Research Summary

Sense of place in environmental education

Sense of Place Research Can Inform Environmental Education

Environmental Education Research
2012

What is “sense of place,” and how does it relate to environmental education? The authors of this study reviewed the literature to explain common terminology in the place literature and draw connections between that robust literature and the field of environmental education. Because the place literature is broad, the authors focused on research from the areas of social and environmental psychology.

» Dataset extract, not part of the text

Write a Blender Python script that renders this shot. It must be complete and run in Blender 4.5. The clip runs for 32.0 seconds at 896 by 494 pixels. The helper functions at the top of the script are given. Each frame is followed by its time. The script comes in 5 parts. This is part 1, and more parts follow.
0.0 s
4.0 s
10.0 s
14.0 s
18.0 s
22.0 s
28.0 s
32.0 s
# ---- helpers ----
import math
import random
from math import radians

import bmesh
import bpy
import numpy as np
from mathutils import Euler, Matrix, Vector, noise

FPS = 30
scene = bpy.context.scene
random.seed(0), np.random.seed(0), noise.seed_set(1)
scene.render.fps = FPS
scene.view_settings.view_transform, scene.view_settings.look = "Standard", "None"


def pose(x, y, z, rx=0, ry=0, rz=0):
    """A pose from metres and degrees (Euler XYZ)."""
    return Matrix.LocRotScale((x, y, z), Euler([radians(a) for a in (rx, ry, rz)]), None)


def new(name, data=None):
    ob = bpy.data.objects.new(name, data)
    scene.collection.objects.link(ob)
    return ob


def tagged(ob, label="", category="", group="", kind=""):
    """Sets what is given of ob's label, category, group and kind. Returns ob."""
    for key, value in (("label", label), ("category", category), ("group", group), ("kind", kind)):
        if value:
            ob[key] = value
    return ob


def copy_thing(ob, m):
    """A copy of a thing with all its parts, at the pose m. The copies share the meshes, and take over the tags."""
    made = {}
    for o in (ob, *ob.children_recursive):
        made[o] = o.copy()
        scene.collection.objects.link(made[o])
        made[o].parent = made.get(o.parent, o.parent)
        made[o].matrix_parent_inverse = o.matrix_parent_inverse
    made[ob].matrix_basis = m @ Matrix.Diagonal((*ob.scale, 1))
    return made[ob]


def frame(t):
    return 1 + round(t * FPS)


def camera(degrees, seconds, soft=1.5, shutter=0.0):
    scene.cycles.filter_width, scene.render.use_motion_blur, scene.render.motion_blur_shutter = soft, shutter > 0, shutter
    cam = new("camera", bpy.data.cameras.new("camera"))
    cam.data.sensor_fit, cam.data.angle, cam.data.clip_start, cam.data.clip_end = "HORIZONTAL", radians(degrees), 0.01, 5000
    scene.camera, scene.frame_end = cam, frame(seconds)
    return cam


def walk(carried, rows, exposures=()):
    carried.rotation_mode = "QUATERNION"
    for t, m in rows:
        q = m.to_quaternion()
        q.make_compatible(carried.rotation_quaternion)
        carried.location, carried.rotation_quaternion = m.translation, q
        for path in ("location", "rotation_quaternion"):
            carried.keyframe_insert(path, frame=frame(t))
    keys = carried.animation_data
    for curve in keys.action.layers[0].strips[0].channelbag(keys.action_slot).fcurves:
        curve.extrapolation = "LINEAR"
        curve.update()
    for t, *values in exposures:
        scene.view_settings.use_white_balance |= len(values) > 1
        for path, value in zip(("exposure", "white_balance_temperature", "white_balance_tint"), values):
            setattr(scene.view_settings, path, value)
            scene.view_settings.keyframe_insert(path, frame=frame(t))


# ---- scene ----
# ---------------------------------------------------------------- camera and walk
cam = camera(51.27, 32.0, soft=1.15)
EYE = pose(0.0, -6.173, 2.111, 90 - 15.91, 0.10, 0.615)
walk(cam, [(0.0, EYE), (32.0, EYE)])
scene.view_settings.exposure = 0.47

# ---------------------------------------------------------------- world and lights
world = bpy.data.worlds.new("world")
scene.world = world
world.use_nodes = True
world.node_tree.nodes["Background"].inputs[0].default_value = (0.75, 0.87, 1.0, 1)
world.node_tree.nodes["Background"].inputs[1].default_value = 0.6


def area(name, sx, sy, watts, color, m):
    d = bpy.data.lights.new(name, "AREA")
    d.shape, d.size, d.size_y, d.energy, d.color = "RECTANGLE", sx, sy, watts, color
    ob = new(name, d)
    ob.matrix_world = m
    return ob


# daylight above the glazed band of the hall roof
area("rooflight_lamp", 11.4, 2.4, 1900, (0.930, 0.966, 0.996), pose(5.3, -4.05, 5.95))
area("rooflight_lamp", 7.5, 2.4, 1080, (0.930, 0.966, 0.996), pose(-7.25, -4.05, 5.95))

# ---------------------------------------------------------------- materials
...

Researchers studying sense of place use specific terminology to describe several important concepts. For example, they highlight two important sense of place subcategories—place attachment and place meaning. Place attachment typically refers to the bond people feel to a place, which can be positive, negative, or ambivalent. Place meaning refers to more symbolic affiliations with a place that may be influenced by social, economic, or aesthetic considerations. The authors summarized their discussion of place attachment and meaning by describing how these concepts come together to influence a sense of place: “Place attachment reflects how strongly people are attracted towards places, while place meaning describes the reasons for this attraction.” Because of the variety of emotional experiences and intellectual interpretations people may have as they interact with any given place, the sense of place different people experience can vary widely.

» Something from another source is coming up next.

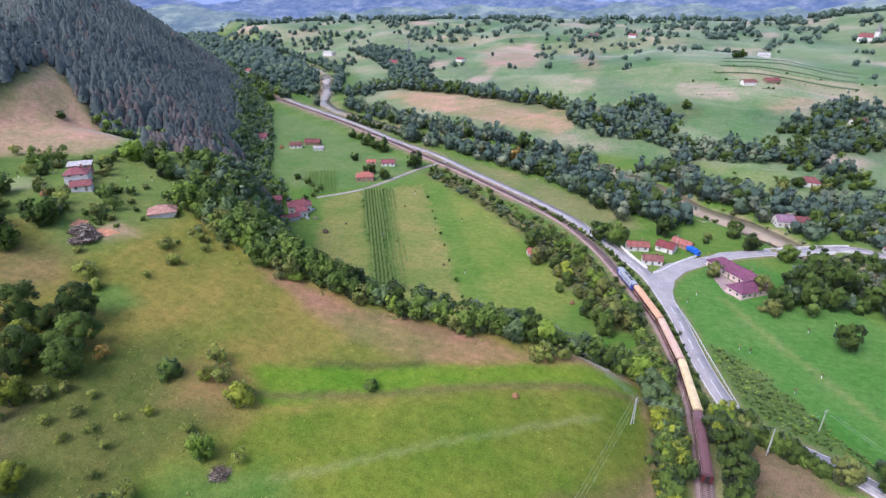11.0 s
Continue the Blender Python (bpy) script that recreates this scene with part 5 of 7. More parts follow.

So how does this relate to environmental education? By examining and applying relevant research from the place attachment and place meaning literature, the authors hope to expand the framework of sense of place to environmental education. For example, several studies cited by the authors suggest that there is a positive correlation between strong sense of place and pro-environmental behaviors. Furthermore, the authors cited studies that suggest “a cause-and-effect relationship between place attachment and pro-environmental behavior.” In these studies, place attachment could predict positive environmental behavior. Similarly, studies of place meaning showed positive relationships to behavior: “These studies suggest that what we call ‘ecological place meaning’—one of the dimensions of place meanings reflecting natural elements or ecological features of places—may be related to behaviors that protect these elements.” The authors posited that the strongest influence on pro-environmental behavior via a place-related connection may be through a combination of place attachment and ecological place meaning.

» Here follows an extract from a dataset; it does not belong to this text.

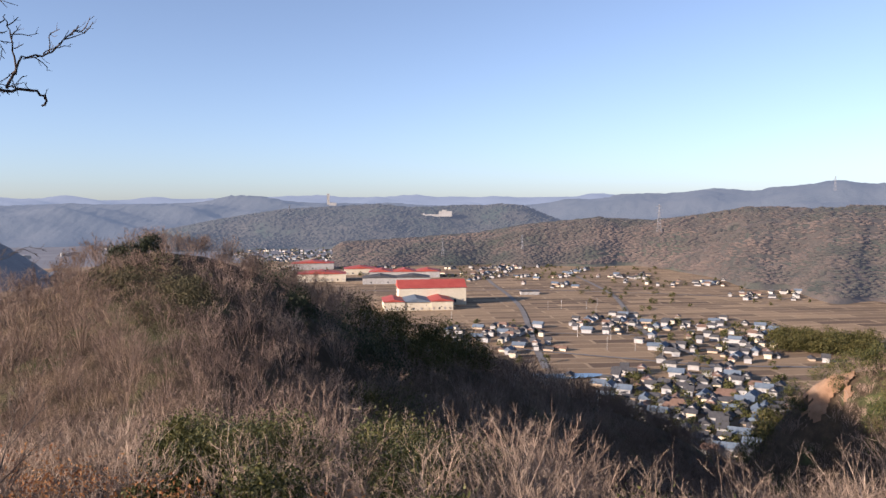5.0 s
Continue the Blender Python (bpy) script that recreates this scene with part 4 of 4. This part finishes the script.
def branched_shrubs(x, y, h, seed, stems=8, sides=8, twigs=7):
    """Leafless shrubs: crooked stems, side branches and twigs, each a thin tapering blade."""
    rng = np.random.default_rng(seed)
    n = len(x)
    base = np.stack([x, y, land(x, y) - 0.1], -1)
    out = []

    def unit(d):
        return d / (np.linalg.norm(d, axis=-1, keepdims=True) + 1e-9)

    def blade(a, b, w0, w1):
        side = unit(np.cross(b - a, rng.normal(size=a.shape)))
        p, q = a + side * w0 / 2, a - side * w0 / 2
        r, t = b + side * w1 / 2, b - side * w1 / 2
        out.append(np.stack([p, q, r], -2).reshape(-1, 3, 3))
        out.append(np.stack([q, t, r], -2).reshape(-1, 3, 3))

    az = rng.uniform(0, 2 * np.pi, (n, stems))
    d = unit(np.stack([np.sin(az) * 0.55, np.cos(az) * 0.55, rng.uniform(0.7, 1.3, (n, stems))], -1))
    ln = h[:, None, None] * rng.uniform(0.26, 0.4, (n, stems, 1))
    knots = [np.repeat(base[:, None, :], stems, 1) + rng.normal(0, 0.08, (n, stems, 3)) * np.array([1, 1, 0])]
    for k in range(3):
        d = unit(d + rng.normal(0, 0.16, d.shape) + np.array([0, 0, 0.08]))
        knots.append(knots[-1] + d * ln)
        w = 0.022 * (1 - 0.27 * k)
        blade(knots[-2], knots[-1], w, w * 0.72)
    knots = np.stack(knots, 2)
    f = rng.uniform(0.7, 2.98, (n, stems, sides))
    i = f.astype(int)
    g = np.take_along_axis(knots, i[..., None], 2)
    g2 = np.take_along_axis(knots, i[..., None] + 1, 2)
    a = g + (g2 - g) * (f - i)[..., None]
    d = unit(unit(g2 - g) + rng.normal(0, 0.55, a.shape) + np.array([0, 0, 0.25]))
    b = a + d * h[:, None, None, None] * rng.uniform(0.14, 0.34, (n, stems, sides, 1))
    blade(a, b, 0.011, 0.005)
    f = rng.uniform(0.25, 1.0, (n, stems, sides, twigs, 1))
    a2 = a[..., None, :] + (b - a)[..., None, :] * f
    d2 = unit(d[..., None, :] + rng.normal(0, 0.5, a2.shape) + np.array([0, 0, 0.2]))
    b2 = a2 + d2 * h[:, None, None, None, None] * rng.uniform(0.05, 0.14, f.shape)
    blade(a2, b2, 0.0075, 0.003)
    return np.concatenate(out)


def stuff(name, tris, mat, label, category):
    co = tris.reshape(-1, 3)
    idx = np.arange(len(co)).reshape(-1, 3)
    ob = new(name, array_mesh(name, co, idx, mat))
    return tagged(ob, label, category, kind="stuff")


def bearing(x, y):
    return np.degrees(np.arctan2(x - 0.6, y - 3.0))


side_trees()
litter_and_tufts()

# the knoll
kr = lambda x, y: np.hypot(x - 37.5, y - 150)
facing = lambda x, y: (y < 150 + 0.2 * np.abs(x - 37.5) + 12)
green = lambda x, y: wavy(x, y, 21, 8.0) + 0.35 * wavy(x, y, 8, 9.0)
kx, ky = scatter(1, -90, 190, 25, 190, 4.1, lambda x, y: (kr(x, y) < 128) & facing(x, y) & (outside(x, y) > 46) & (land(x, y) > VALLEY + 12))
kb, kz = bearing(kx, ky), land(kx, ky)
grn = green(kx, ky) + np.where(kb < 17, 0.12, -0.5) - np.where(kr(kx, ky) > 70, 0.5, 0)
bam = (kb > 27) & (kb < 37) & (np.hypot(kx, ky) > 95) & (kz < -22) & (kz > -62) & (green(kx, ky) > 0.2)
isg = (grn > 0.78) & ~bam
dark = (kb > 18.5) & (np.hypot(kx, ky) > 110) & (kb < 33) & (kz < -9) & (wavy(kx, ky, 15, 3.0) + 0.4 * wavy(kx, ky, 6, 1.0) > 0.62) & ~bam & ~isg
hk = np.random.default_rng(5).uniform(4.2, 8.0, len(kx)) * np.where(kr(kx, ky) < 22, 0.72, 1.0)
bare = ~isg & ~bam & ~dark
near = bare & (np.hypot(kx, ky) < 125)
far_ = bare & ~near
stuff("knoll_woods", np.concatenate([bare_crowns(kx[near], ky[near], hk[near], 2, 54, 11, 0.046, 0.45, (0.0, 0.75)), bare_crowns(kx[far_], ky[far_], hk[far_], 3, 46, 9, 0.062, 0.45, (0.0, 0.75))]),
      M["wood_far"], "brown leafless winter woods covering the knoll", "woods")
stuff("knoll_evergreens", leafy_crowns(kx[isg], ky[isg], hk[isg] * 0.9, 4, 26, 36, 0.19), M["olive"], "dull green evergreen trees among bare woods", "trees")
stuff("knoll_dark_evergreens", leafy_crowns(kx[dark], ky[dark], hk[dark] * 0.9, 8, 22, 30, 0.24, 0.5), M["pine"], "dark evergreen trees on the shaded knoll side", "trees")
stuff("bamboo_grove", leafy_crowns(kx[bam], ky[bam], hk[bam] * 1.1, 6, 26, 34, 0.22, 0.34, 0.3), M["bamboo"], "yellowish green bamboo on the shaded knoll side", "bamboo")
px_, py_ = np.array([31.6, 33.8, 35.8, 30.0]), np.array([147.0, 146.5, 148.5, 149.0])
stuff("knoll_pines", leafy_crowns(px_, py_, np.array([3.4, 3.8, 3.3, 2.8]), 7, 20, 60, 0.24, 0.5, 0.15), M["pine"], "dark green pines on top of the knoll", "trees")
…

If place attachment and ecological place meaning contribute to pro-environmental behavior, then how can we nurture these particular aspects of place connections to encourage environmental behavior? The authors identified two possible methods. First, the literature shows evidence that experience in a particular place that is long, frequent, and positive can predict both increased place attachment and place meaning. Second, it may be possible to develop place meaning through indirect means, with people forming connections to places they have never visited. For example, some people may express some level of attachment to the Grand Canyon, even if they have never visited it. Their feelings might be based on what they have learned about the canyon indirectly through photographs, stories, films, paintings, or other means. That is, both direct experience and interpretive learning can enhance place meaning which, in turn, may lead to positive environmental behaviors.

Having identified some methods for nurturing and enhancing a sense of place, how can we use these strategies to inform environmental education? The authors examined two specific approaches frequently used in environmental education—experiential and instructional. In the experiential approach, students are taken to places where they can physically explore the outdoors. With the instructional approach, students are familiarized with places through methods such as explanation, storytelling, and conversation. The authors suggested that a combination of experiential and instructional approaches is “an effective strategy to nurture place meaning and strengthen place attachment.”

These environmental education techniques are very similar to experiential and interpretive strategies that have been cited by environmental psychologists in the sense of place literature. Because sense of place has been extensively studied by environmental psychologists, the authors suggested that “it is possible to apply the sense of place literature—including terminology and relationships among various constructs—to environmental education practice and research,” and that doing so “may enrich an already vibrant place-informed scholarship in environmental education.” The two fields have similar missions and similar approaches, so the authors encourage environmental educators to take advantage of the vast research available in environmental psychology to enhance their instruction around sense of place and pro-environmental behaviors.

The Bottom Line

Research suggests that, among other important benefits, people with a strong sense of place may be more likely to engage in environmental behaviors, which often is an ultimate goal of environmental education programs. The authors of this paper believe that a combination of experiential and instructional approaches in education programs may be the most effective way for environmental educators to boost sense of place. Experiential approaches involve educational experiences in the field, while instructional approaches are more intellectual exercises, such as writing or discussion that takes place in other locations. The authors hope that further research will connect research from environmental psychology, anthropology, cultural geography, and other disciplines to link sense of place theories to environmental education practice.